* SET PROBLEM *
Using the records below, quote only the span that opens with the line containing "4 of 5. More parts follow." and closes with the line containing "for lat in (-0.1, 0.5, 1.0, 1.4)], closed=True)", exactly and inclusively.

* PROVIDED RECORDS *
= = = =

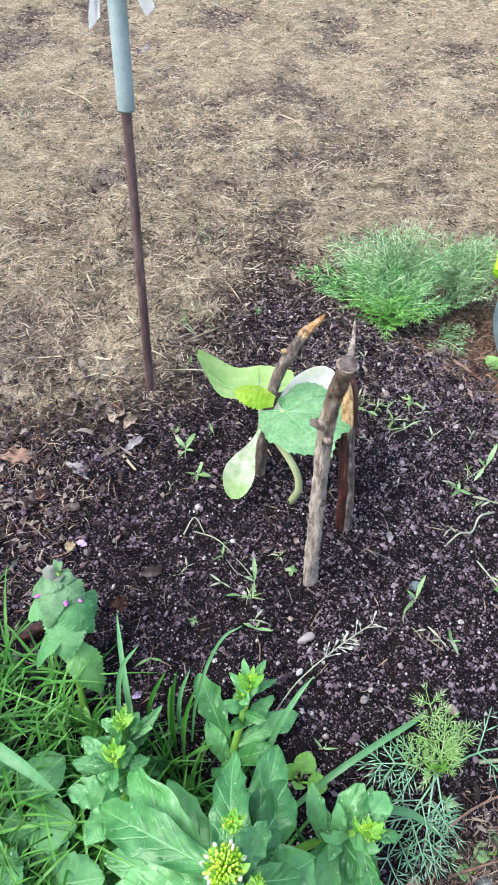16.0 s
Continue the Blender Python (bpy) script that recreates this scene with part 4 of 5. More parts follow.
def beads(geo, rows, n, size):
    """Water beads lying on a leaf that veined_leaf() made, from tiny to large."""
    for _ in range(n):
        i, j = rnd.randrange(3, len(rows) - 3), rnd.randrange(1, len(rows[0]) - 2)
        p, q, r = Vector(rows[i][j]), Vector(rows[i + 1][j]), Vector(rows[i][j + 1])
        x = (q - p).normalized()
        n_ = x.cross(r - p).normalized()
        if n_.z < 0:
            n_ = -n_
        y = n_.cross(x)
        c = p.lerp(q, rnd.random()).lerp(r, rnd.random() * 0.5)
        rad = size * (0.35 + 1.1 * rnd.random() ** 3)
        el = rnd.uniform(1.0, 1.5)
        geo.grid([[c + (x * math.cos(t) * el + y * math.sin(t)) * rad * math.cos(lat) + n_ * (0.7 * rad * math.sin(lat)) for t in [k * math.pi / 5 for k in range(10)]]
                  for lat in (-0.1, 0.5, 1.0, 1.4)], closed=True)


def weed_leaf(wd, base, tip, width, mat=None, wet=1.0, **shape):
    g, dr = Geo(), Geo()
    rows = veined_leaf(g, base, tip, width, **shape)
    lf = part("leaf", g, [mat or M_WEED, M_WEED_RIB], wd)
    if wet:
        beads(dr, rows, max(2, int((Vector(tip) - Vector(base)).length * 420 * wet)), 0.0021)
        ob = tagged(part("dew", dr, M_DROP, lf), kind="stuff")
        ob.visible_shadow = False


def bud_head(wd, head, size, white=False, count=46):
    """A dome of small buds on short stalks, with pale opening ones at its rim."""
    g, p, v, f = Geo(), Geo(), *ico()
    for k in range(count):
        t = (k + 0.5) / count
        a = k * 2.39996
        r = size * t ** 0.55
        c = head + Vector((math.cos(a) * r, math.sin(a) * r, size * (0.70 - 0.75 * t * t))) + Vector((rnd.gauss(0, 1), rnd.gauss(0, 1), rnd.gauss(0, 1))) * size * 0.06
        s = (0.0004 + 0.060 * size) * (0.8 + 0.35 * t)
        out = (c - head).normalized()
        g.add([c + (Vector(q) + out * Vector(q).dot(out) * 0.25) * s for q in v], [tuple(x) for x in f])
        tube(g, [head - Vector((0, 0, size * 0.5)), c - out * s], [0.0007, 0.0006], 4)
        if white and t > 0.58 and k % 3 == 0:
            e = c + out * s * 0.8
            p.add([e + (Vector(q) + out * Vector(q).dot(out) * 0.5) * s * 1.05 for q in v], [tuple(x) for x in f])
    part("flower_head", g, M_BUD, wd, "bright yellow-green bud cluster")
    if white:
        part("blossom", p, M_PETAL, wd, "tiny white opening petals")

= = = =

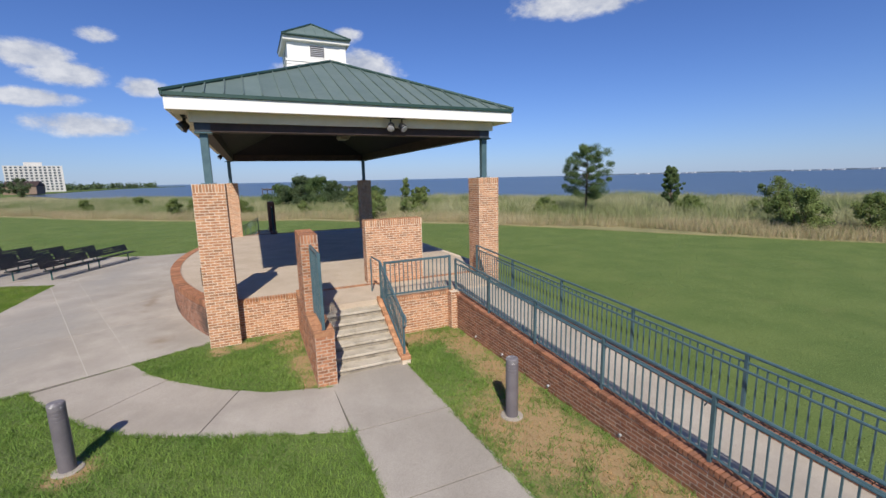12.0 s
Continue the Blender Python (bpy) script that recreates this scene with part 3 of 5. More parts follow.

= = = =

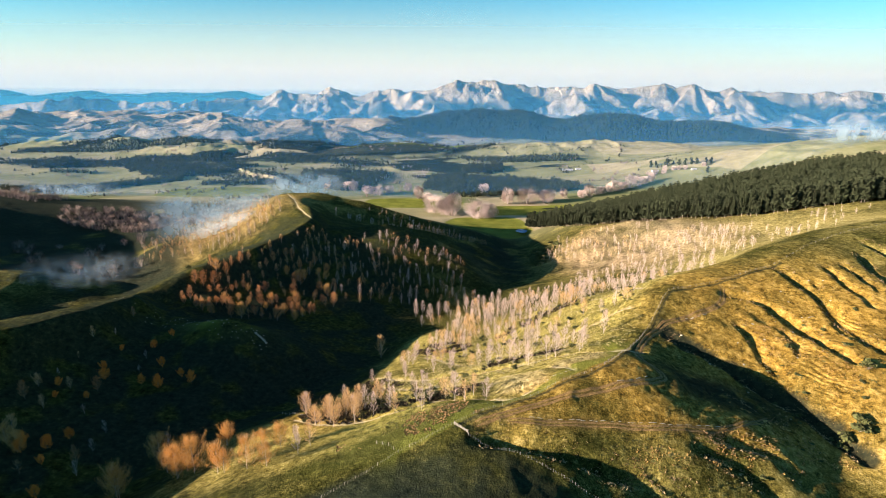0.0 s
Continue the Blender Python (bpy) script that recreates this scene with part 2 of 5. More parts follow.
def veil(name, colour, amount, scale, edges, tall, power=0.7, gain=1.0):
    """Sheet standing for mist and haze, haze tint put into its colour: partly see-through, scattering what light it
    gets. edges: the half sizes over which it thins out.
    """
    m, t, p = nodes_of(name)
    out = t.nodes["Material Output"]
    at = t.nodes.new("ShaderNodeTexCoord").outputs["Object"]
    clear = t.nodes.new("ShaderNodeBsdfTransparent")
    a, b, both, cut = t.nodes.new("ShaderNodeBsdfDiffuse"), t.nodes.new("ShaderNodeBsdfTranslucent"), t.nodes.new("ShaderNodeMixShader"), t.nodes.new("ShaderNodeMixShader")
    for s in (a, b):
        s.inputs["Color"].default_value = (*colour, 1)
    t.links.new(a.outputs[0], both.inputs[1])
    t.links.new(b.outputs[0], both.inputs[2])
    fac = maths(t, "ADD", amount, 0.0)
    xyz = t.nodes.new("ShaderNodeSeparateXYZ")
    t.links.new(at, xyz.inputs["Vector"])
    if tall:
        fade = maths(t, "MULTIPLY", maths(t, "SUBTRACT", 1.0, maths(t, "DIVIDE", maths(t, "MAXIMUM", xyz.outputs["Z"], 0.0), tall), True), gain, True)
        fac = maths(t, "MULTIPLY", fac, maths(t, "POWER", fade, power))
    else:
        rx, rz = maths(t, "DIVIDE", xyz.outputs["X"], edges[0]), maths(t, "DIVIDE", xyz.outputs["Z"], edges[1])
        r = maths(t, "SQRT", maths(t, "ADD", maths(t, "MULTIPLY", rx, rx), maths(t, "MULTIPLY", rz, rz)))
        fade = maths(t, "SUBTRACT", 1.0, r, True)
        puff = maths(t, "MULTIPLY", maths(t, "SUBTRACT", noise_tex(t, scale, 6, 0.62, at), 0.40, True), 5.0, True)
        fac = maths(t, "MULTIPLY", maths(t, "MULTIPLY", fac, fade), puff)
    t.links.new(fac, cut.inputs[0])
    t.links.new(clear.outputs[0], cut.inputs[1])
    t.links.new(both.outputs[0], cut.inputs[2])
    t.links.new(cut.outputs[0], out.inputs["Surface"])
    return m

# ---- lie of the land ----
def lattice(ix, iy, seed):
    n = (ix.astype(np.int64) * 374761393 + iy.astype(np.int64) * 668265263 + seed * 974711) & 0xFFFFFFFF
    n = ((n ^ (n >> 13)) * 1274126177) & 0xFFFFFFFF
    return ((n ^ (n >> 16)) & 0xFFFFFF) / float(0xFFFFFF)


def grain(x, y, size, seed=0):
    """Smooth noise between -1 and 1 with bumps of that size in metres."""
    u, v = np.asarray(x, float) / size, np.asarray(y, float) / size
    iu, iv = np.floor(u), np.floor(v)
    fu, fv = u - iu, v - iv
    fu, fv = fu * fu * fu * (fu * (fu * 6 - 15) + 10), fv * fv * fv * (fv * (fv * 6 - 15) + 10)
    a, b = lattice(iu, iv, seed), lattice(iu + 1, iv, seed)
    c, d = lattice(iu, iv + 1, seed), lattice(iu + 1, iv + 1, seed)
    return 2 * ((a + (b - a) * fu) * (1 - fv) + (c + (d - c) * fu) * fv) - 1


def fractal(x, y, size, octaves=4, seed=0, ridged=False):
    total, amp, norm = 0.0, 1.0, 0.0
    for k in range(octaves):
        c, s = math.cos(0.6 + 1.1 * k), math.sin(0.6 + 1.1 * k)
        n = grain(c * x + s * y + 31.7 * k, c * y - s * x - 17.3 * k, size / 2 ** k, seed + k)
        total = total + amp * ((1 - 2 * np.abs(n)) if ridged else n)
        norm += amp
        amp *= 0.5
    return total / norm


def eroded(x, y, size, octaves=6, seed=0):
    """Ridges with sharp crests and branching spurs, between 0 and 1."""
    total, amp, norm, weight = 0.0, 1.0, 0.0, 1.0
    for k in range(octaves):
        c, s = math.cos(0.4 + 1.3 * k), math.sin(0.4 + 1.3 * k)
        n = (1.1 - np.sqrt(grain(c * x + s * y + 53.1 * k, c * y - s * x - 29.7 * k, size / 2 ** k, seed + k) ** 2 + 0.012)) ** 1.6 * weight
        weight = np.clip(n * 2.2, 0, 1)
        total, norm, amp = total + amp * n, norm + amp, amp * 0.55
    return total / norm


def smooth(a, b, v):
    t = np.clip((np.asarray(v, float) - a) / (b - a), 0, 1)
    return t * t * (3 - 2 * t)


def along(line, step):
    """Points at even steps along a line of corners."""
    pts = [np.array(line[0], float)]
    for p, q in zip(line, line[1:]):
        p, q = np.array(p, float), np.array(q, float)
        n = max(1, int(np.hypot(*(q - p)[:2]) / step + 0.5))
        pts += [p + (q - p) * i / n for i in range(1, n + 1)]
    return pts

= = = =

* SOLUTION TO THIS PROBLEM *
Continue the Blender Python (bpy) script that recreates this scene with part 4 of 5. More parts follow.
def beads(geo, rows, n, size):
    """Water beads lying on a leaf that veined_leaf() made, from tiny to large."""
    for _ in range(n):
        i, j = rnd.randrange(3, len(rows) - 3), rnd.randrange(1, len(rows[0]) - 2)
        p, q, r = Vector(rows[i][j]), Vector(rows[i + 1][j]), Vector(rows[i][j + 1])
        x = (q - p).normalized()
        n_ = x.cross(r - p).normalized()
        if n_.z < 0:
            n_ = -n_
        y = n_.cross(x)
        c = p.lerp(q, rnd.random()).lerp(r, rnd.random() * 0.5)
        rad = size * (0.35 + 1.1 * rnd.random() ** 3)
        el = rnd.uniform(1.0, 1.5)
        geo.grid([[c + (x * math.cos(t) * el + y * math.sin(t)) * rad * math.cos(lat) + n_ * (0.7 * rad * math.sin(lat)) for t in [k * math.pi / 5 for k in range(10)]]
                  for lat in (-0.1, 0.5, 1.0, 1.4)], closed=True)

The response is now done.